I have a few documents with the a name field in it. I am using analyzed version of the name field for search and not_analyzed
for sorting purposes. The sorting happens in one level, that is the names are sorted alphabetically at first. But within the list of an alphabet, the names are getting sorted lexicographically rather than alphabetically.
Here is the mapping I have used:
{
"mappings": {
"seing": {
"properties": {
"name": {
"type": "string",
"fields": {
"raw": {
"type": "string",
"index": "not_analyzed"
}
}
}
}
}
}
Can anyone provide a solution for the same?
Digging down into Elasticsearch documents, I stumbled upon this:
Case-Insensitive Sorting
Imagine that we have three user documents whose name fields contain Boffey, BROWN, and bailey, respectively. First we will apply the technique described in String Sorting and Multifields of using a not_analyzed field for sorting:
PUT /my_index
{
"mappings": {
"user": {
"properties": {
"name": { //1
"type": "string",
"fields": {
"raw": { //2
"type": "string",
"index": "not_analyzed"
}
}
}
}
}
}
}
analyzed
name
field is used for search.not_analyzed
name.raw
field is used for sorting.The preceding search request would return the documents in this order: BROWN, Boffey, bailey. This is known as lexicographical order as opposed to alphabetical order. Essentially, the bytes used to represent capital letters have a lower value than the bytes used to represent lowercase letters, and so the names are sorted with the lowest bytes first.
That may make sense to a computer, but doesn’t make much sense to human beings who would reasonably expect these names to be sorted alphabetically, regardless of case. To achieve this, we need to index each name in a way that the byte ordering corresponds to the sort order that we want.

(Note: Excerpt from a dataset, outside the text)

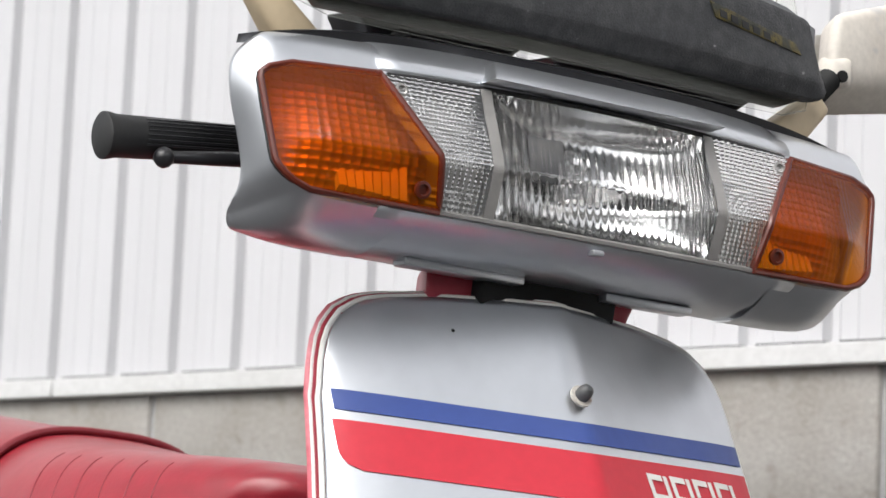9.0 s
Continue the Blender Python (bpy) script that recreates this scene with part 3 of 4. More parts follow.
part("reflector_bowl", grid(bowl, 32, 24), LAMP_BOWL, headlight, "polished reflector bowl")
part("bulb_shield", moved(lathe([(0.004, -0.02), (0.010, -0.012), (0.012, 0.0), (0.009, 0.012), (0.003, 0.016)], 18), pose(-0.012, 0.03, 0.928, 90)), CHROME, headlight, "bright bulb shield")
part("beam_block", block((-0.066, 0.006, 0.918), (-0.034, 0.009, 0.946), 0.002), BOLT, headlight)
part("rim_low", tube([(x, lens_y(x, 0.879) - 0.0006, 0.8795 + 0.003 * (x / 0.27) ** 2) for x in [-0.224 + 0.014 * i for i in range(33)]], 0.0022, 6), LAMP_GREY, cover)
part("gasket", tube([(x, lens_y(x, 0.977) + 0.0, 0.9770 - 0.008 * (x / 0.27) ** 2) for x in [-0.24 + 0.02 * i for i in range(25)]], 0.0020, 6), BLACK, cover, "black lamp gasket")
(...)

In other words, we need an analyzer that will emit a single lowercase token:
Following this logic, instead of storing raw document, you need to lowercase it using custom keyword analyzer:
PUT /my_index
{
"settings" : {
"analysis" : {
"analyzer" : {
"case_insensitive_sort" : {
"tokenizer" : "keyword",
"filter" : ["lowercase"]
}
}
}
},
"mappings" : {
"seing" : {
"properties" : {
"name" : {
"type" : "string",
"fields" : {
"raw" : {
"type" : "string",
"analyzer" : "case_insensitive_sort"
}
}
}
}
}
}
}
Now ordering by name.raw
should sort in alphabetical order, rather than lexicographical.
Quick test done on my local machine using Marvel:
Index structure:
PUT /my_index
{
"settings": {
"analysis": {
"analyzer": {
"case_insensitive_sort": {
"tokenizer": "keyword",
"filter": [
"lowercase"
]
}
}
}
},
"mappings": {
"user": {
"properties": {
"name": {
"type": "string",
"fields": {
"raw": {
"type": "string",
"index": "not_analyzed"
},
"keyword": {
"type": "string",
"analyzer": "case_insensitive_sort"
}
}
}
}
}
}
}
Test data:
PUT /my_index/user/1
{
"name": "Tim"
}
PUT /my_index/user/2
{
"name": "TOM"
}
Query using raw field:
POST /my_index/user/_search
{
"sort": "name.raw"
}
Result:
{
"_index" : "my_index",
"_type" : "user",
"_id" : "2",
"_score" : null,
"_source" : {
"name" : "TOM"
},
"sort" : [
"TOM"
]
},
{
"_index" : "my_index",
"_type" : "user",
"_id" : "1",
"_score" : null,
"_source" : {
"name" : "Tim"
},
"sort" : [
"Tim"
]
}
Query using lowercased string:
POST /my_index/user/_search
{
"sort": "name.keyword"
}
Result:
{
"_index" : "my_index",
"_type" : "user",
"_id" : "1",
"_score" : null,
"_source" : {
"name" : "Tim"
},
"sort" : [
"tim"
]
},
{
"_index" : "my_index",
"_type" : "user",
"_id" : "2",
"_score" : null,
"_source" : {
"name" : "TOM"
},
"sort" : [
"tom"
]
}
I'm suspecting that second result is correct in your case.